When she tours outside home base, "I go wherever songwriting organizations fly me in -- Tulsa, Oklahoma City," she says, for songwriting seminars.  She has been teaching since 1986, and taught at the University of Southern California for two years.  What makes her a good teacher is a love of learning.  "When you learn things, you see things differently afterwards, and it's . . .  an exciting journey."  She characterizes herself as a "People-junkie." She is active in the Citizens' Commission on Human Rights, an organization against shock
treatments and drugging.  Harriet admits she likes talking to people. "I had no idea when I started teaching . . . [how] guiding people to write songs [could be] bringing them out . . .  changing their lives."  Lately, she teaches privately, and holds seminars; she will speak and perform at Durango in October, Portland in November, elsewhere next year. 

What does she listen to lately for inspiration?
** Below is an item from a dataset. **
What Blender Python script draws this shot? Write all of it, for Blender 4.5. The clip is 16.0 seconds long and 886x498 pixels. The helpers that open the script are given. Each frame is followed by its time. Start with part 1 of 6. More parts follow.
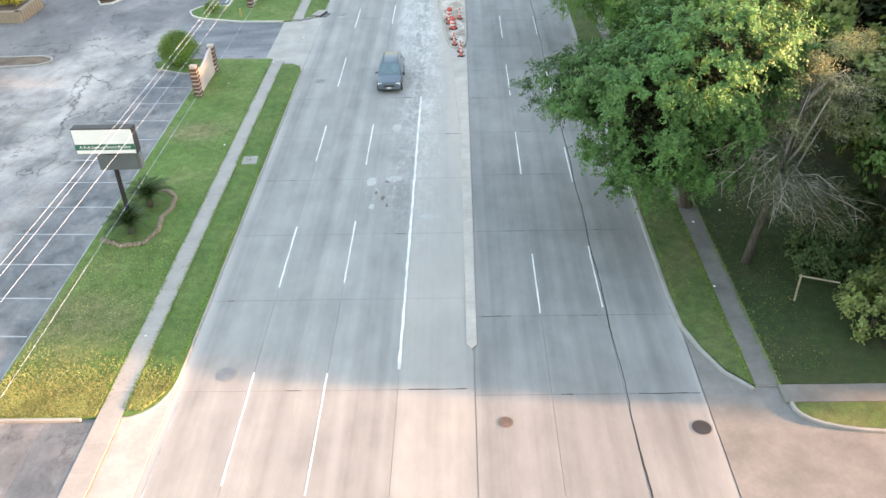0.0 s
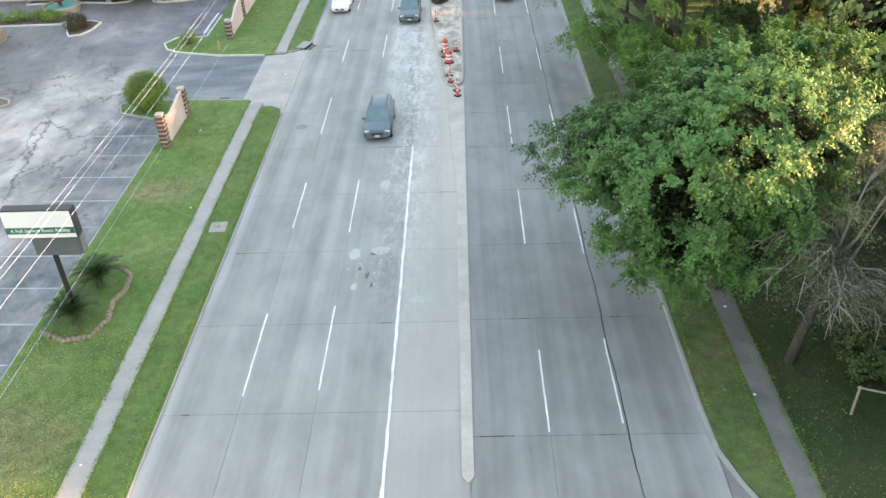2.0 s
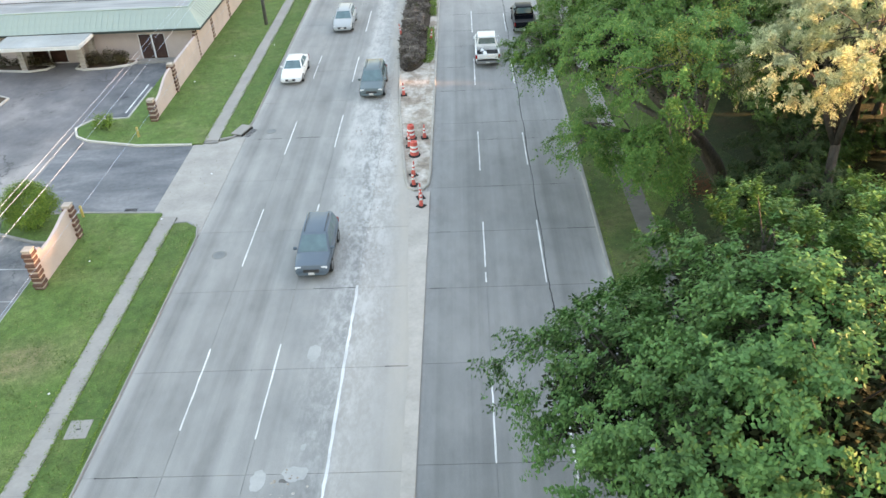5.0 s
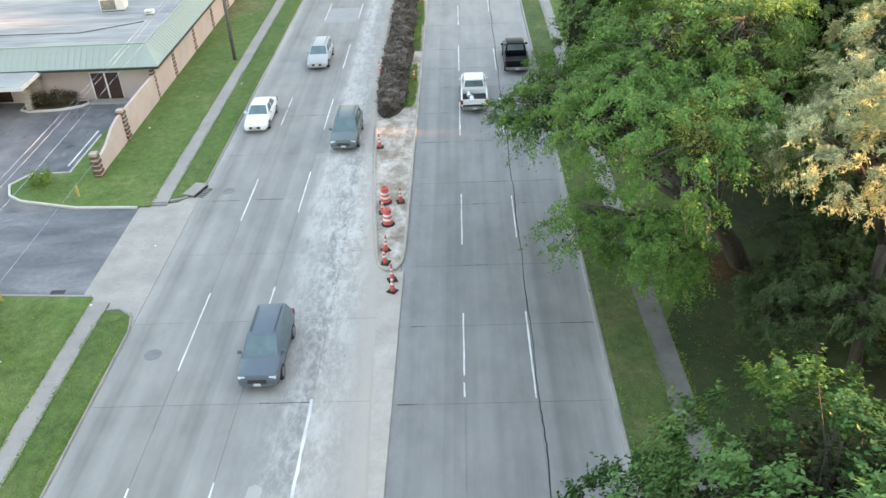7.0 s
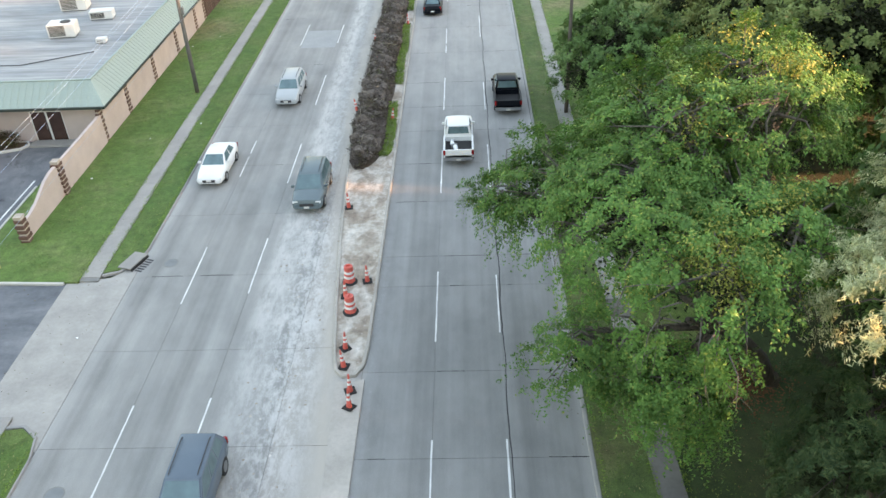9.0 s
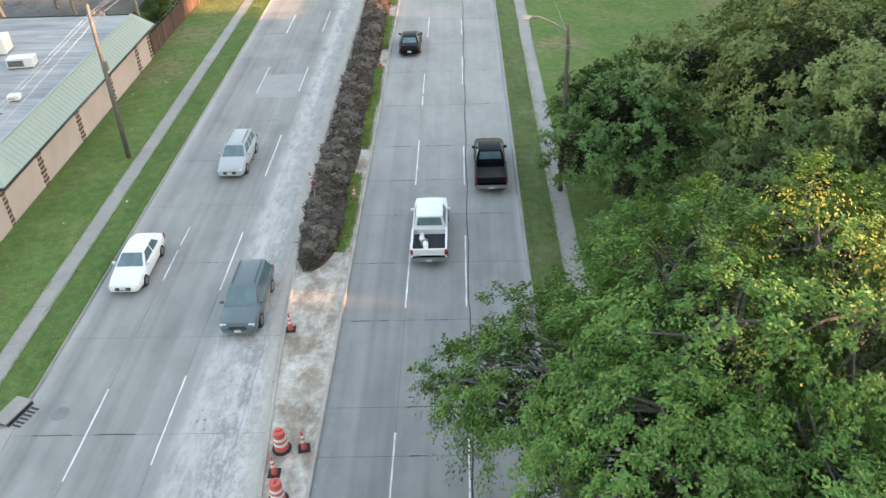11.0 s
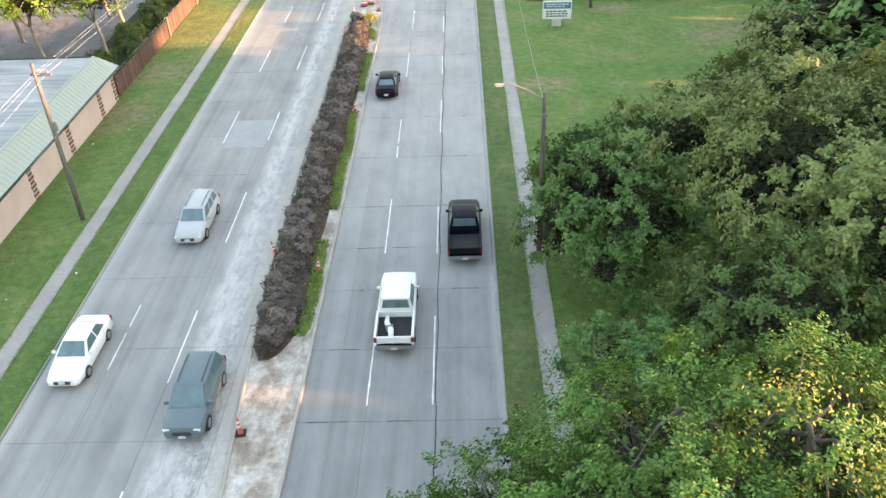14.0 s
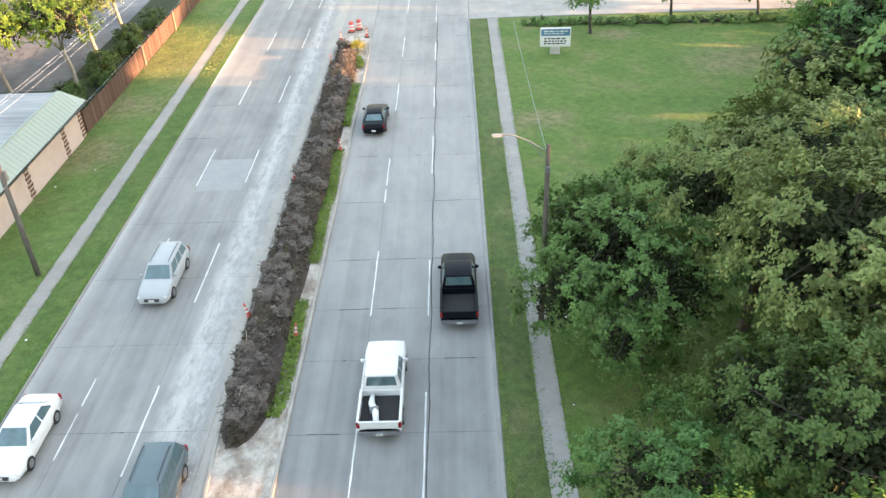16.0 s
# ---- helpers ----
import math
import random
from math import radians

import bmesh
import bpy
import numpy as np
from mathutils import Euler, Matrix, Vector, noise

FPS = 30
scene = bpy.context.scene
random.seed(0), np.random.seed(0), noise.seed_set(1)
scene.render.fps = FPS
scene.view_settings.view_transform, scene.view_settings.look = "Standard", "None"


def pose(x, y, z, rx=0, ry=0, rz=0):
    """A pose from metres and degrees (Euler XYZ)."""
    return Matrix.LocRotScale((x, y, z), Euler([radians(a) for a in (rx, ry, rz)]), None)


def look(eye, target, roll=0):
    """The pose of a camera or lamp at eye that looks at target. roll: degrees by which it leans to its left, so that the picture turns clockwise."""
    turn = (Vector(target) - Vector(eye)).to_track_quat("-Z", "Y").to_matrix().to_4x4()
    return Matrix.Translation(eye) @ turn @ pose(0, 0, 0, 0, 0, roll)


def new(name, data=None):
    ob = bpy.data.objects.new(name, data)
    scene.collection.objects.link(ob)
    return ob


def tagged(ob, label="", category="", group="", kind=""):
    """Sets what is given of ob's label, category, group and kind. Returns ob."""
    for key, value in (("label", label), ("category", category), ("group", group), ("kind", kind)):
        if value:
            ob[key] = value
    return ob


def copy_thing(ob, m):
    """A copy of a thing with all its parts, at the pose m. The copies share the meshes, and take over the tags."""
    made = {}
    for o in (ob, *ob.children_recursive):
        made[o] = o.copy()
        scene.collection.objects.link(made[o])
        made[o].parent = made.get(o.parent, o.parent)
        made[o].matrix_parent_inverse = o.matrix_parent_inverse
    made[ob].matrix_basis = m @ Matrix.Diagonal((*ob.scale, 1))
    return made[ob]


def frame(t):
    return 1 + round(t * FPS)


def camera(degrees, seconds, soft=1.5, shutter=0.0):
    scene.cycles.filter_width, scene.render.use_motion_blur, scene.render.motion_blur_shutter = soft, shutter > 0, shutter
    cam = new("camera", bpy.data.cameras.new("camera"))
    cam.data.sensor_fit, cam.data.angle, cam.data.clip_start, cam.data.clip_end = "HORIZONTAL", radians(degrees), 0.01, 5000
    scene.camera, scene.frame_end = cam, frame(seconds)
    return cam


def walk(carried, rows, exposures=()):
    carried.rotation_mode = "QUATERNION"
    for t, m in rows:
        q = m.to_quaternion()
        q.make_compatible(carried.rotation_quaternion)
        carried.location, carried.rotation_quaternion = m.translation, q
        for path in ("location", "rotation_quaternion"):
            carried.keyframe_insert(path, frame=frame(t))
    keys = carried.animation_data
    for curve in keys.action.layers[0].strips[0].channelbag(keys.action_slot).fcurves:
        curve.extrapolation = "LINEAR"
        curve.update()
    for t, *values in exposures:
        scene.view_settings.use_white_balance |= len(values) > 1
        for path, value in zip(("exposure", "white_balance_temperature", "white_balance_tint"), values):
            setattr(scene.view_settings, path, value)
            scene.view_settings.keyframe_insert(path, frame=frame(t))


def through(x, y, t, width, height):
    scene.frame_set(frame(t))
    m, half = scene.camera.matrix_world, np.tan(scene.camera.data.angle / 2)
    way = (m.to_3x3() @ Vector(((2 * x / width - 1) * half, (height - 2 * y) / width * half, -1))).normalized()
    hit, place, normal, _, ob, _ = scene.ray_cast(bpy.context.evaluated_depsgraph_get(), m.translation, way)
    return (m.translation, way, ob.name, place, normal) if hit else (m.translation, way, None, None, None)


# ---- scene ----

Country radio, Dixie Chicks, Dena Carter, Jewel, Tori Amos, Paula Cole, the Lilith Fair people. Yet she is inspired not only by songwriters, but by literature and poetry, "Toni Morrison, Pam Houston, Frank McCourt who wrote 'Angela's Ashes,' or watching people at the farmer's market." 

For the future, she says, "I hope I get to do what I do for a long time. That I touch more lives and benefit people, because under it all that's really my intention."